Central bank gets bids of Rs 39.72bn

The financial institutions facing problems with disposing excess liquidity have subscribed for the central bank’s latest offering of reverse repo by two times despite the marginal interest.

In the latest round of the seven-day reverse repo, Nepal Rastra Bank (NRB) received bids worth Rs 39.72 billion from 22 financial institutions for the reverse repo worth Rs 19.5 billion. The weighted average reverse repo rate for this round stood at 0.1328 per cent.

As the banks are battling with surplus liquidity, NRB has used reverse repo 16 times since September to absorb the surplus funds from the financial system. Since the beginning of the fiscal year, banks have been struggling with a lull in credit expansion but speedy deposit growth. So far, the central bank has absorbed short-term liquidity worth Rs 250.5 billion in last seven months.

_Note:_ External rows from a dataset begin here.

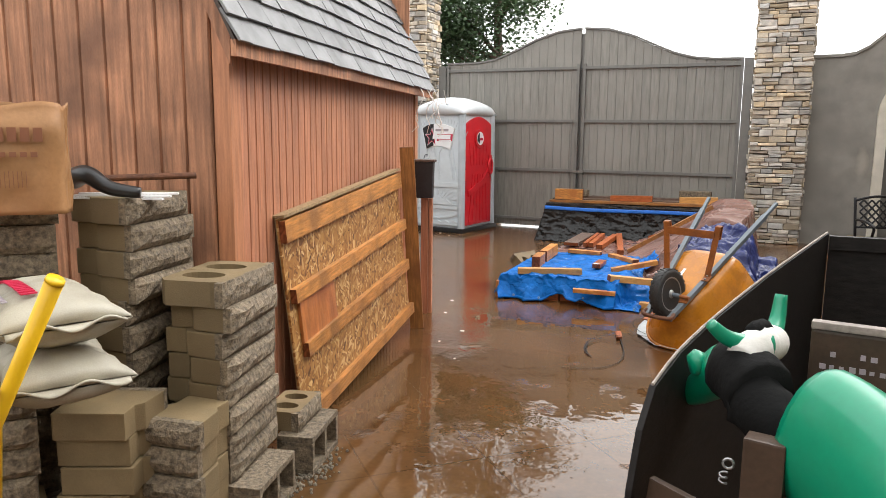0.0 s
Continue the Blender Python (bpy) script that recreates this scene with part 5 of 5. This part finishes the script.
# ---- strapping, hose blocks and litter on the floor ----
def strap(pts, w=0.0048):
    t = tagged(part("steel_strap", tube(bmesh.new(), smooth_line(pts, 8), w, 6, flat=0.25), M_STRAP, smooth=True), "loose black steel strapping curling on the patio", "strapping", group="loose strapping")


strap([(0.72, 7.58, 0.012), (0.56, 7.54, 0.05), (0.42, 7.32, 0.06), (0.38, 7.12, 0.05), (0.46, 6.95, 0.03), (0.62, 6.86, 0.012), (0.8, 6.84, 0.012)])
strap([(0.36, 7.02, 0.02), (0.45, 6.84, 0.03), (0.6, 6.76, 0.03), (0.78, 6.74, 0.02)])
strap([(0.74, 6.62, 0.02), (0.55, 6.66, 0.035), (0.36, 6.67, 0.04), (0.2, 6.66, 0.03), (0.13, 6.45, 0.02), (0.15, 6.25, 0.012), (0.21, 6.12, 0.01)], 0.0055)
strap([(0.2, 6.66, 0.02), (0.14, 6.4, 0.015), (0.18, 6.2, 0.01), (0.24, 6.1, 0.01)], 0.005)
strap([(0.5, 7.6, 0.02), (0.34, 7.34, 0.05), (0.26, 7.12, 0.03), (0.31, 6.85, 0.02), (0.38, 6.58, 0.012), (0.45, 6.3, 0.012), (0.47, 6.1, 0.01), (0.42, 5.93, 0.008), (0.3, 5.8, 0.008), (0.1, 5.74, 0.008)])
for a, b2 in (((0.30, 6.86, 0.02), (0.345, 6.68, 0.02)), ((0.49, 7.62, 0.02), (0.44, 7.4, 0.02)), ((2.62, 7.62, 0.015), (2.72, 7.58, 0.015))):
    tagged(beam("timber_chip", a, b2, 0.048, 0.02, M_WOOD_RED), "small orange cedar chip lying on the patio", "timber", group="cedar chips")


def hollow_block(name, m, lx, ly, lz, label, mat=M_BLOCK, group="", split_y=True, holes=((-0.25, 0.2), (0.25, 0.2))):
    """A retaining-wall block: split face on +x, notched ends, round cores through its height."""
    t = thing(name, label, "concrete block", m, group=group)
    bm = bmesh.new()
    o = [(-lx / 2, -ly * 0.36), (-lx * 0.2, -ly * 0.36), (-lx * 0.12, -ly * 0.44), (lx / 2 - 0.035, -ly / 2), (lx / 2 - 0.035, ly / 2), (-lx * 0.12, ly * 0.44), (-lx * 0.2, ly * 0.36), (-lx / 2, ly * 0.36)]
    prism(o, "z", 0.0, lz, bm)
    body = part("body", bm, mat, t, bevel=0.006)
    # split face, broken into rough facets
    bm = bmesh.new()
    ny, nz = 10, 4
    g = []
    for i in range(ny + 1):
        row = []
        for j in range(nz + 1):
            y, z = -ly / 2 + ly * i / ny, lz * j / nz
            e = min(i, ny - i, 1) * min(j, nz - j, 1)
            d = (0.012 + 0.014 * noise.noise(Vector((y * 24 + lx * 7, z * 28, lz * 9)))) * (1 if e else 0.15)
            row.append(bm.verts.new((lx / 2 - 0.034 + max(0.001, d + 0.018 * (1 if e else 0.3)), y, z + 0.001)))
        g.append(row)
    for i in range(ny):
        for j in range(nz):
            bm.faces.new((g[i][j], g[i + 1][j], g[i + 1][j + 1], g[i][j + 1]))
    rimv = [g[i][0] for i in range(ny + 1)] + [g[ny][j] for j in range(1, nz + 1)] + [g[i][nz] for i in range(ny - 1, -1, -1)] + [g[0][j] for j in range(nz - 1, 0, -1)]
    bk = [bm.verts.new((lx / 2 - 0.06, v.co.y * 0.995, v.co.z)) for v in rimv]
    for i in range(len(rimv)):
        bm.faces.new((rimv[i], bk[i], bk[(i + 1) % len(rimv)], rimv[(i + 1) % len(rimv)]))
    bmesh.ops.recalc_face_normals(bm, faces=bm.faces[:])
    part("split_face", bm, M_SPLIT, t, "rough split stone face")
    return t, body


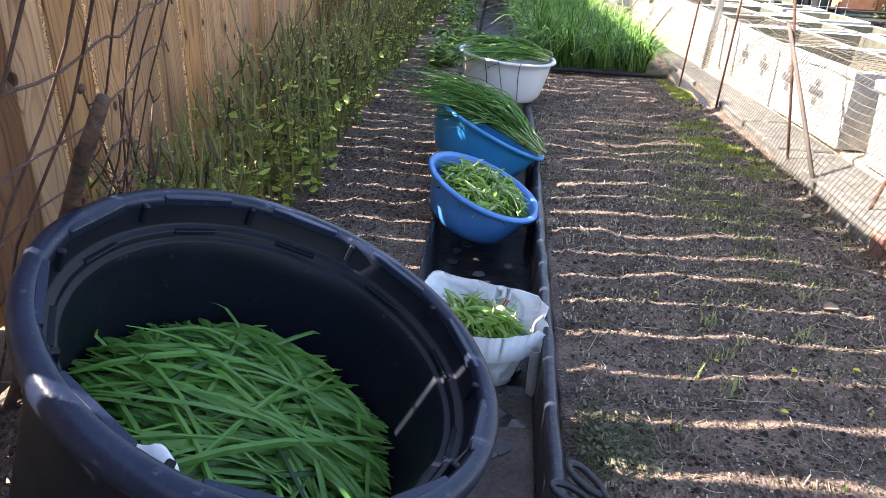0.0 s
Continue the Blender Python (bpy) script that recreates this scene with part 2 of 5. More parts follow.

During the reverse repo, financial institutions bid to lend to NRB at quoted rates and amount. NRB pledges government securities in its possession to borrow the quoted amount for a short term — seven to 14 days. In the last round of reverse repo held last week, the weighted average rate stood at 0.17 per cent.

Excess liquidity is supposed to put pressure on inflation and aid capital flight.

NRB governor Dr Yubaraj Khatiwada had called the liquidity excess a ‘fortunate problem’ during the monetary policy’s mid-term review last week. He had expressed hope that the situation will ease to normal in the second half of the fiscal year as government expenditure speeds up. There is about Rs 50 billion of such idle funds at financial institutions due to low credit demand.